WHAT YOU HAVE TO DO:
Leave out the pictures and retype only the lines from the opening line to the line that holds "bollard on the", both ends included.
┌─ PROVIDED MATERIAL
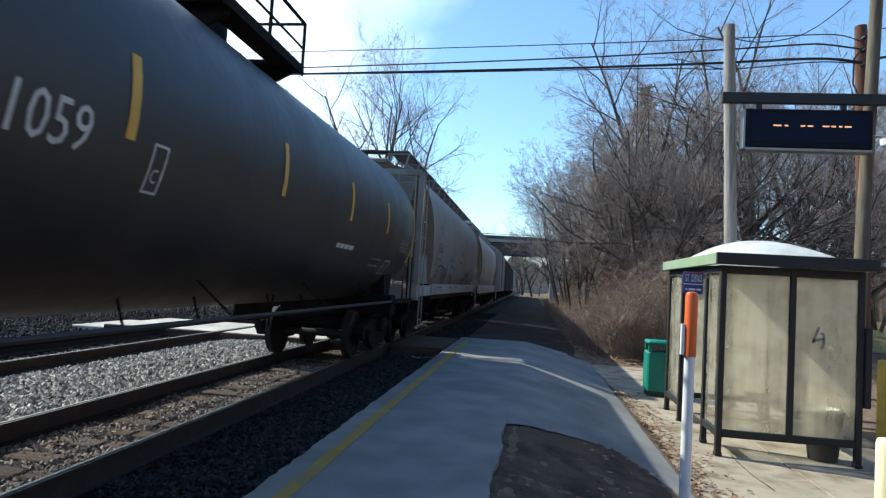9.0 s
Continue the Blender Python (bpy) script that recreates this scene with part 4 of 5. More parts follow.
def bollard(at, h, r, mat, label):
    t = thing("bollard", at, label, "bollard", "bollards by the car park")
    part("shaft", Build().lathe_z([(0, r), (h - 0.05, r), (h - 0.01, r * 0.8), (h, r * 0.3)], 0, 0, 20), mat, t)
    part("collar", Build().lathe_z([(0, r * 1.3), (0.03, r * 1.3), (0.04, r)], 0, 0, 20), CONCRETE, t)


bollard((5.6, 11.0, -0.6), 1.35, 0.07, POST_YELLOW, "yellow-painted steel bollard by the kerb")
bollard((3.86, 7.45, -0.53), 0.72, 0.11, POST_CREAM, "cream-sleeved bollard on the pavement")


# ---- departure board on two poles ----
def departure_board():
    t = thing("departure_board", (0, 0, 0), "dark electronic departure board hung from a black beam between two poles", "display board")
    y = 12.8
    part("pole", Build().tube([(3.86, y, -0.6), (3.76, y, 3.0), (3.61, y, 6.93)], [0.12, 0.115, 0.105], 14), POLE_GREY, t, "weathered grey wooden pole")
    part("pole", Build().tube([(6.12, y + 0.15, -0.6), (6.19, y + 0.15, 3.0), (6.41, y + 0.15, 9.5)], [0.13, 0.12, 0.105], 14), POLE_OLIVE, t, "olive-brown weathered wooden pole")
    part("beam", Build().box(3.47, 7.2, y - 0.22, y - 0.12, 5.33, 5.54, 0.01), BLACK_FRAME, t)
    part("display_case", Build().box(3.88, 6.10, y - 0.34, y - 0.1, 4.46, 5.19, 0.02), SIGN_CASE, t)
    part("case_edge", Build().box(3.83, 3.878, y - 0.33, y - 0.1, 4.42, 5.17, 0.008).box(3.88, 6.10, y - 0.33, y - 0.1, 4.40, 4.455, 0.008), SIGN_EDGE, t)
    part("display_window", Build().box(3.98, 6.00, y - 0.348, y - 0.342, 4.56, 5.10), SIGN_FACE, t)
    for x in (4.15, 5.65):
        part("hanger", Build().box(x - 0.05, x + 0.05, y - 0.2, y - 0.14, 5.19, 5.33), BLACK_FRAME, t)
    # the message shows as short amber bars
    for a, b in ((4.36, 4.5), (4.56, 4.62), (4.84, 4.92), (4.96, 5.06), (5.22, 5.34), (5.37, 5.45), (5.5, 5.56), (5.6, 5.72)):
        part("led_text", Build().box(a, b, y - 0.356, y - 0.351, 4.855, 4.882), LED, t, "lit amber text")
    lampb = part("flood_lamp", Build().lathe_z([(4.55, 0.05), (4.6, 0.14), (4.72, 0.16), (4.75, 0.05)], 6.5, y - 0.1, 14), POST_WHITE, t, "white lamp head")
    part("lamp_arm", Build().tube([(6.2, y + 0.1, 4.8), (6.5, y - 0.1, 4.78)], 0.025, 6), SIGN_EDGE, t)


departure_board()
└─
SOLUTION:
9.0 s
Continue the Blender Python (bpy) script that recreates this scene with part 4 of 5. More parts follow.
def bollard(at, h, r, mat, label):
    t = thing("bollard", at, label, "bollard", "bollards by the car park")
    part("shaft", Build().lathe_z([(0, r), (h - 0.05, r), (h - 0.01, r * 0.8), (h, r * 0.3)], 0, 0, 20), mat, t)
    part("collar", Build().lathe_z([(0, r * 1.3), (0.03, r * 1.3), (0.04, r)], 0, 0, 20), CONCRETE, t)


bollard((5.6, 11.0, -0.6), 1.35, 0.07, POST_YELLOW, "yellow-painted steel bollard by the kerb")
bollard((3.86, 7.45, -0.53), 0.72, 0.11, POST_CREAM, "cream-sleeved bollard on the pavement")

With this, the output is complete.